§ **Request**
Make an exact transcription of the material, leaving out all images.

§ **Data excerpt**
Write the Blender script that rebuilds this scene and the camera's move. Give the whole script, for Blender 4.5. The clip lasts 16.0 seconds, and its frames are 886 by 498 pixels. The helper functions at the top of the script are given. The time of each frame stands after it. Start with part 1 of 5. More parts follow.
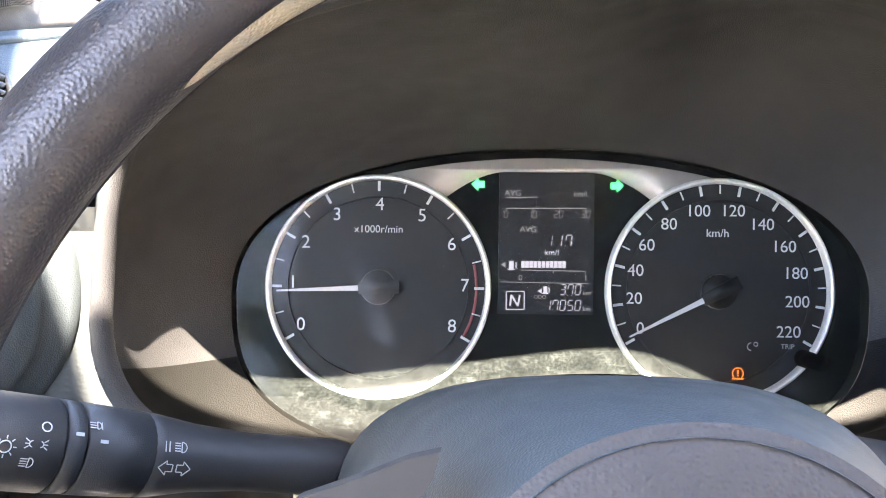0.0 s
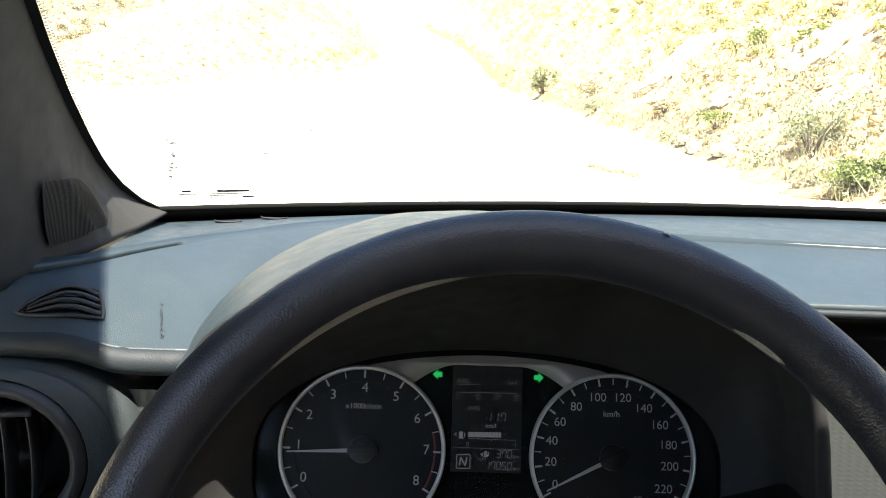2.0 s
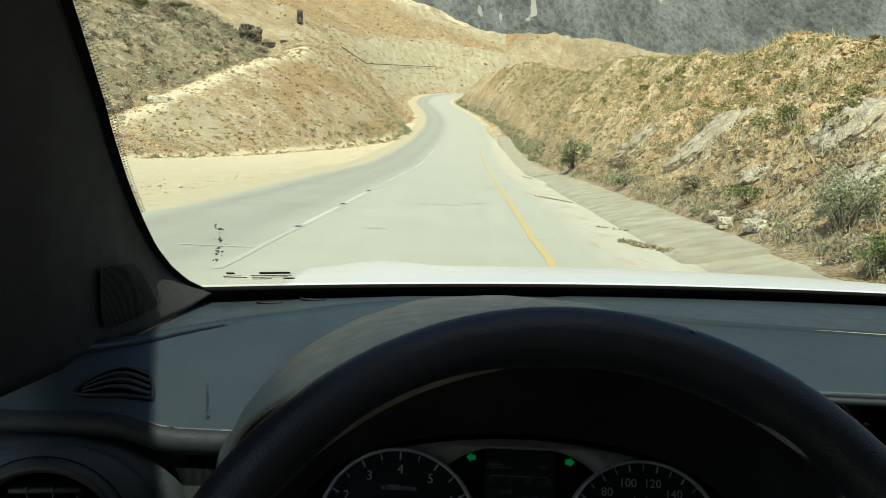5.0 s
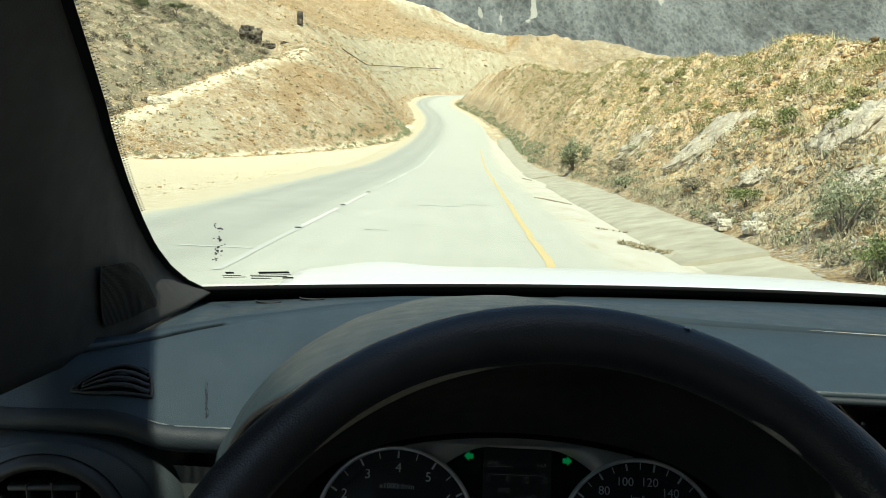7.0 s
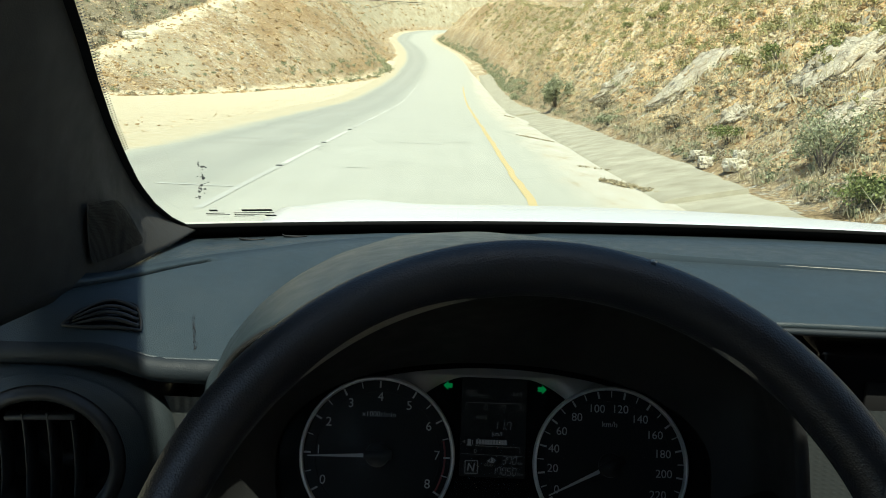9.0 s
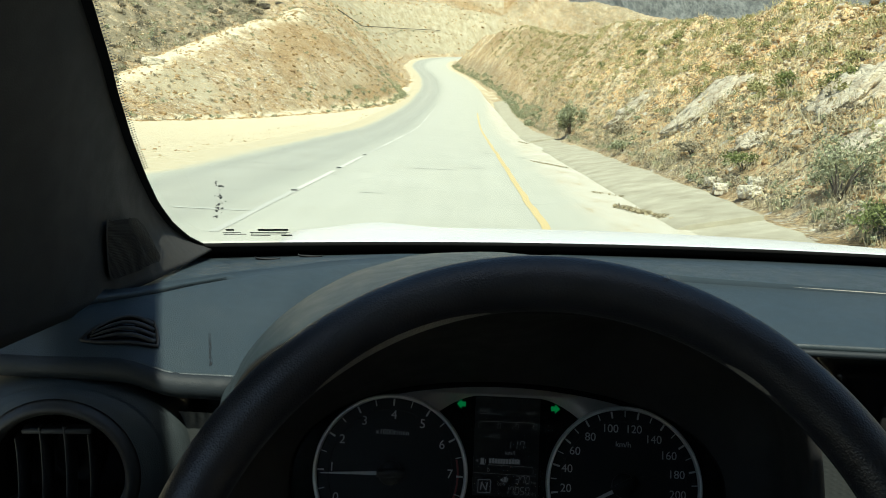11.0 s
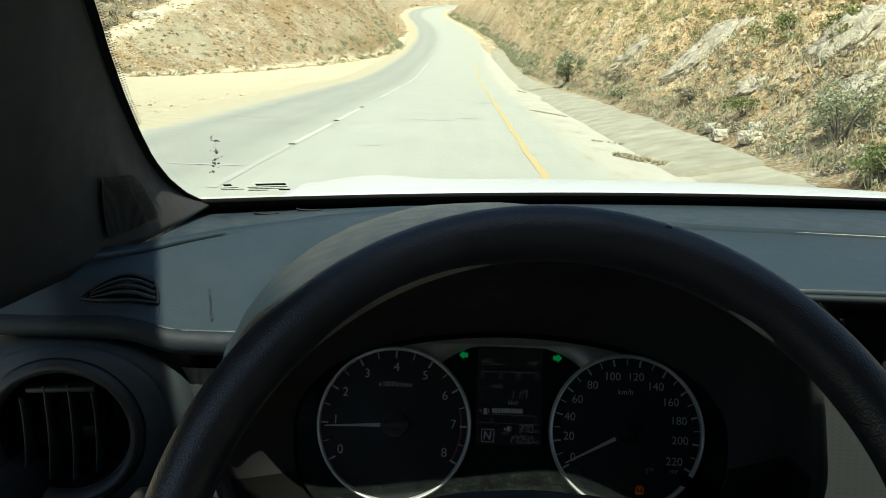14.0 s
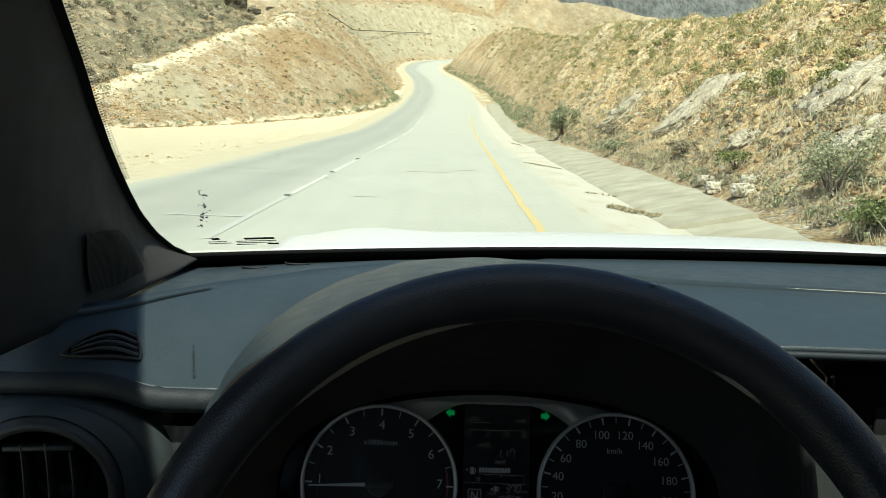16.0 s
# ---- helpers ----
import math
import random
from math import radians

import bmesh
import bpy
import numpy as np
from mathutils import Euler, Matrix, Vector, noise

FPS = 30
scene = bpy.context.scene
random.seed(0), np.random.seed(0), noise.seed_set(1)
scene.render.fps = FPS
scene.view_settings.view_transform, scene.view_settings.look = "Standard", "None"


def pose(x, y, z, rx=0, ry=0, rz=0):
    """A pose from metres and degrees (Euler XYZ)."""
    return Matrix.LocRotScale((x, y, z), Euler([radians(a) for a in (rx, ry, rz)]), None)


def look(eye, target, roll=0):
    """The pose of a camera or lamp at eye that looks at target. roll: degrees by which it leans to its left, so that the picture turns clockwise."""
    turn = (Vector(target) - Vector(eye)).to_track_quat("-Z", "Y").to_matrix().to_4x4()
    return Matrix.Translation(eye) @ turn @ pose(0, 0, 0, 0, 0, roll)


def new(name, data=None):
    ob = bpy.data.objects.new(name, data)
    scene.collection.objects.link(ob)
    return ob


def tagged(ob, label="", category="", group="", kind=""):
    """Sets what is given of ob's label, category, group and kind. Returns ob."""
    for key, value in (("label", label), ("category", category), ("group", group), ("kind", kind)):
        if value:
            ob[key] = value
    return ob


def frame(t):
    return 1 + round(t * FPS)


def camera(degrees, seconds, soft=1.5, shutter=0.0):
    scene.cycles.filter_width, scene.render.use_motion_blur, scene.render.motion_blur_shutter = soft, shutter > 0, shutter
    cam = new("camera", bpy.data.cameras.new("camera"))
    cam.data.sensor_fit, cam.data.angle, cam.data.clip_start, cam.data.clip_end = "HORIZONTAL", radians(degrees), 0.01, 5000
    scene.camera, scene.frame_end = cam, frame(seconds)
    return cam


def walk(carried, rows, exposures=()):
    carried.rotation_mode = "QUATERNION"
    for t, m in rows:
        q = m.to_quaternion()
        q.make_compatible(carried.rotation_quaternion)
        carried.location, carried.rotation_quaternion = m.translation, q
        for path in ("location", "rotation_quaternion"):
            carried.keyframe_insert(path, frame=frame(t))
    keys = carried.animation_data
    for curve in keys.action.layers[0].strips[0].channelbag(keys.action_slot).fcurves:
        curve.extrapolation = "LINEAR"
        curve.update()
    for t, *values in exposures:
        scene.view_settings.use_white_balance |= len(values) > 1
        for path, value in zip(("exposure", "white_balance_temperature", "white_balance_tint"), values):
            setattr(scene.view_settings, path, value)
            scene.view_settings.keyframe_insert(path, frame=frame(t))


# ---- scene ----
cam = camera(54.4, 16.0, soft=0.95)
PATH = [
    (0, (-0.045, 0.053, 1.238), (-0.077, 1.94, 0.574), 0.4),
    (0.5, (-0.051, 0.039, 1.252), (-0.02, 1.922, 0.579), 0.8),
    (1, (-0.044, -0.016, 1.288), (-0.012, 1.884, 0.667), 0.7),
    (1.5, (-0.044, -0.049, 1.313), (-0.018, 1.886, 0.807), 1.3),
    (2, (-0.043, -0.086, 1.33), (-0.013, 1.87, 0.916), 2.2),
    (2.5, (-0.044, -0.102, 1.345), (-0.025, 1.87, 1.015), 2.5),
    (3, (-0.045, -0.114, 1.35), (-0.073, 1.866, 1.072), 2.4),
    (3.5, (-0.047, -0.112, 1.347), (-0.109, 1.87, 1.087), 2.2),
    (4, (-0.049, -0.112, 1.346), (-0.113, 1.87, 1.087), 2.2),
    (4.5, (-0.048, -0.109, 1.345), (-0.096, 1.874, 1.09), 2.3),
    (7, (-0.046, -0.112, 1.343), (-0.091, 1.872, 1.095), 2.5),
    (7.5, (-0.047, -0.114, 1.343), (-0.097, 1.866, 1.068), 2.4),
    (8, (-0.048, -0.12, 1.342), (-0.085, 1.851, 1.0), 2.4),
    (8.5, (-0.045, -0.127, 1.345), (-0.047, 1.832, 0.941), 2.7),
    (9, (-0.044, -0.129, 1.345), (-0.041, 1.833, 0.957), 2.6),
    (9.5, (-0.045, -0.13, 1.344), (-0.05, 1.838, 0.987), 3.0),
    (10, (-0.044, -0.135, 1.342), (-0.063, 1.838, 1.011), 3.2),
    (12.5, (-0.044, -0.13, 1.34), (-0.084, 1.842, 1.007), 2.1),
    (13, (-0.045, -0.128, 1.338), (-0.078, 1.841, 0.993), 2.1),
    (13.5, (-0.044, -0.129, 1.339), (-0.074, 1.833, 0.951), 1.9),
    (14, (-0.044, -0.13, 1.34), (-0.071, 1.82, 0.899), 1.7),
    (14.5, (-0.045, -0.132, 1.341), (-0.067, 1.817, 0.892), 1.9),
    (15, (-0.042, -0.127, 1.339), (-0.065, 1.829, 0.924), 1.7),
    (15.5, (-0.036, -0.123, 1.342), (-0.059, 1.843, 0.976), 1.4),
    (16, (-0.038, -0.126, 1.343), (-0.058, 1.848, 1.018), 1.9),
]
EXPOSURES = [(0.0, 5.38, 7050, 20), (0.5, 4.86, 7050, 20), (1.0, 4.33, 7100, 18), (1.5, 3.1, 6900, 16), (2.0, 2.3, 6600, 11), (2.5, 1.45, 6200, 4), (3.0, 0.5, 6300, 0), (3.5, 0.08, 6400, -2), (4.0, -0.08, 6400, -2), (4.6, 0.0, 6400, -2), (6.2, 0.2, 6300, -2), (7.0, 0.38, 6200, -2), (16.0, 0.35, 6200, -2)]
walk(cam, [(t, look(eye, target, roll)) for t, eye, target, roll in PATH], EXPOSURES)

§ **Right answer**
Write the Blender script that rebuilds this scene and the camera's move. Give the whole script, for Blender 4.5. The clip lasts 16.0 seconds, and its frames are 886 by 498 pixels. The helper functions at the top of the script are given. The time of each frame stands after it. Start with part 1 of 5. More parts follow.
0.0 s
2.0 s
5.0 s
7.0 s
9.0 s
11.0 s
14.0 s
16.0 s
# ---- helpers ----
import math
import random
from math import radians

import bmesh
import bpy
import numpy as np
from mathutils import Euler, Matrix, Vector, noise

FPS = 30
scene = bpy.context.scene
random.seed(0), np.random.seed(0), noise.seed_set(1)
scene.render.fps = FPS
scene.view_settings.view_transform, scene.view_settings.look = "Standard", "None"


def pose(x, y, z, rx=0, ry=0, rz=0):
    """A pose from metres and degrees (Euler XYZ)."""
    return Matrix.LocRotScale((x, y, z), Euler([radians(a) for a in (rx, ry, rz)]), None)


def look(eye, target, roll=0):
    """The pose of a camera or lamp at eye that looks at target. roll: degrees by which it leans to its left, so that the picture turns clockwise."""
    turn = (Vector(target) - Vector(eye)).to_track_quat("-Z", "Y").to_matrix().to_4x4()
    return Matrix.Translation(eye) @ turn @ pose(0, 0, 0, 0, 0, roll)


def new(name, data=None):
    ob = bpy.data.objects.new(name, data)
    scene.collection.objects.link(ob)
    return ob


def tagged(ob, label="", category="", group="", kind=""):
    """Sets what is given of ob's label, category, group and kind. Returns ob."""
    for key, value in (("label", label), ("category", category), ("group", group), ("kind", kind)):
        if value:
            ob[key] = value
    return ob


def frame(t):
    return 1 + round(t * FPS)


def camera(degrees, seconds, soft=1.5, shutter=0.0):
    scene.cycles.filter_width, scene.render.use_motion_blur, scene.render.motion_blur_shutter = soft, shutter > 0, shutter
    cam = new("camera", bpy.data.cameras.new("camera"))
    cam.data.sensor_fit, cam.data.angle, cam.data.clip_start, cam.data.clip_end = "HORIZONTAL", radians(degrees), 0.01, 5000
    scene.camera, scene.frame_end = cam, frame(seconds)
    return cam


def walk(carried, rows, exposures=()):
    carried.rotation_mode = "QUATERNION"
    for t, m in rows:
        q = m.to_quaternion()
        q.make_compatible(carried.rotation_quaternion)
        carried.location, carried.rotation_quaternion = m.translation, q
        for path in ("location", "rotation_quaternion"):
            carried.keyframe_insert(path, frame=frame(t))
    keys = carried.animation_data
    for curve in keys.action.layers[0].strips[0].channelbag(keys.action_slot).fcurves:
        curve.extrapolation = "LINEAR"
        curve.update()
    for t, *values in exposures:
        scene.view_settings.use_white_balance |= len(values) > 1
        for path, value in zip(("exposure", "white_balance_temperature", "white_balance_tint"), values):
            setattr(scene.view_settings, path, value)
            scene.view_settings.keyframe_insert(path, frame=frame(t))


# ---- scene ----
cam = camera(54.4, 16.0, soft=0.95)
PATH = [
    (0, (-0.045, 0.053, 1.238), (-0.077, 1.94, 0.574), 0.4),
    (0.5, (-0.051, 0.039, 1.252), (-0.02, 1.922, 0.579), 0.8),
    (1, (-0.044, -0.016, 1.288), (-0.012, 1.884, 0.667), 0.7),
    (1.5, (-0.044, -0.049, 1.313), (-0.018, 1.886, 0.807), 1.3),
    (2, (-0.043, -0.086, 1.33), (-0.013, 1.87, 0.916), 2.2),
    (2.5, (-0.044, -0.102, 1.345), (-0.025, 1.87, 1.015), 2.5),
    (3, (-0.045, -0.114, 1.35), (-0.073, 1.866, 1.072), 2.4),
    (3.5, (-0.047, -0.112, 1.347), (-0.109, 1.87, 1.087), 2.2),
    (4, (-0.049, -0.112, 1.346), (-0.113, 1.87, 1.087), 2.2),
    (4.5, (-0.048, -0.109, 1.345), (-0.096, 1.874, 1.09), 2.3),
    (7, (-0.046, -0.112, 1.343), (-0.091, 1.872, 1.095), 2.5),
    (7.5, (-0.047, -0.114, 1.343), (-0.097, 1.866, 1.068), 2.4),
    (8, (-0.048, -0.12, 1.342), (-0.085, 1.851, 1.0), 2.4),
    (8.5, (-0.045, -0.127, 1.345), (-0.047, 1.832, 0.941), 2.7),
    (9, (-0.044, -0.129, 1.345), (-0.041, 1.833, 0.957), 2.6),
    (9.5, (-0.045, -0.13, 1.344), (-0.05, 1.838, 0.987), 3.0),
    (10, (-0.044, -0.135, 1.342), (-0.063, 1.838, 1.011), 3.2),
    (12.5, (-0.044, -0.13, 1.34), (-0.084, 1.842, 1.007), 2.1),
    (13, (-0.045, -0.128, 1.338), (-0.078, 1.841, 0.993), 2.1),
    (13.5, (-0.044, -0.129, 1.339), (-0.074, 1.833, 0.951), 1.9),
    (14, (-0.044, -0.13, 1.34), (-0.071, 1.82, 0.899), 1.7),
    (14.5, (-0.045, -0.132, 1.341), (-0.067, 1.817, 0.892), 1.9),
    (15, (-0.042, -0.127, 1.339), (-0.065, 1.829, 0.924), 1.7),
    (15.5, (-0.036, -0.123, 1.342), (-0.059, 1.843, 0.976), 1.4),
    (16, (-0.038, -0.126, 1.343), (-0.058, 1.848, 1.018), 1.9),
]
EXPOSURES = [(0.0, 5.38, 7050, 20), (0.5, 4.86, 7050, 20), (1.0, 4.33, 7100, 18), (1.5, 3.1, 6900, 16), (2.0, 2.3, 6600, 11), (2.5, 1.45, 6200, 4), (3.0, 0.5, 6300, 0), (3.5, 0.08, 6400, -2), (4.0, -0.08, 6400, -2), (4.6, 0.0, 6400, -2), (6.2, 0.2, 6300, -2), (7.0, 0.38, 6200, -2), (16.0, 0.35, 6200, -2)]
walk(cam, [(t, look(eye, target, roll)) for t, eye, target, roll in PATH], EXPOSURES)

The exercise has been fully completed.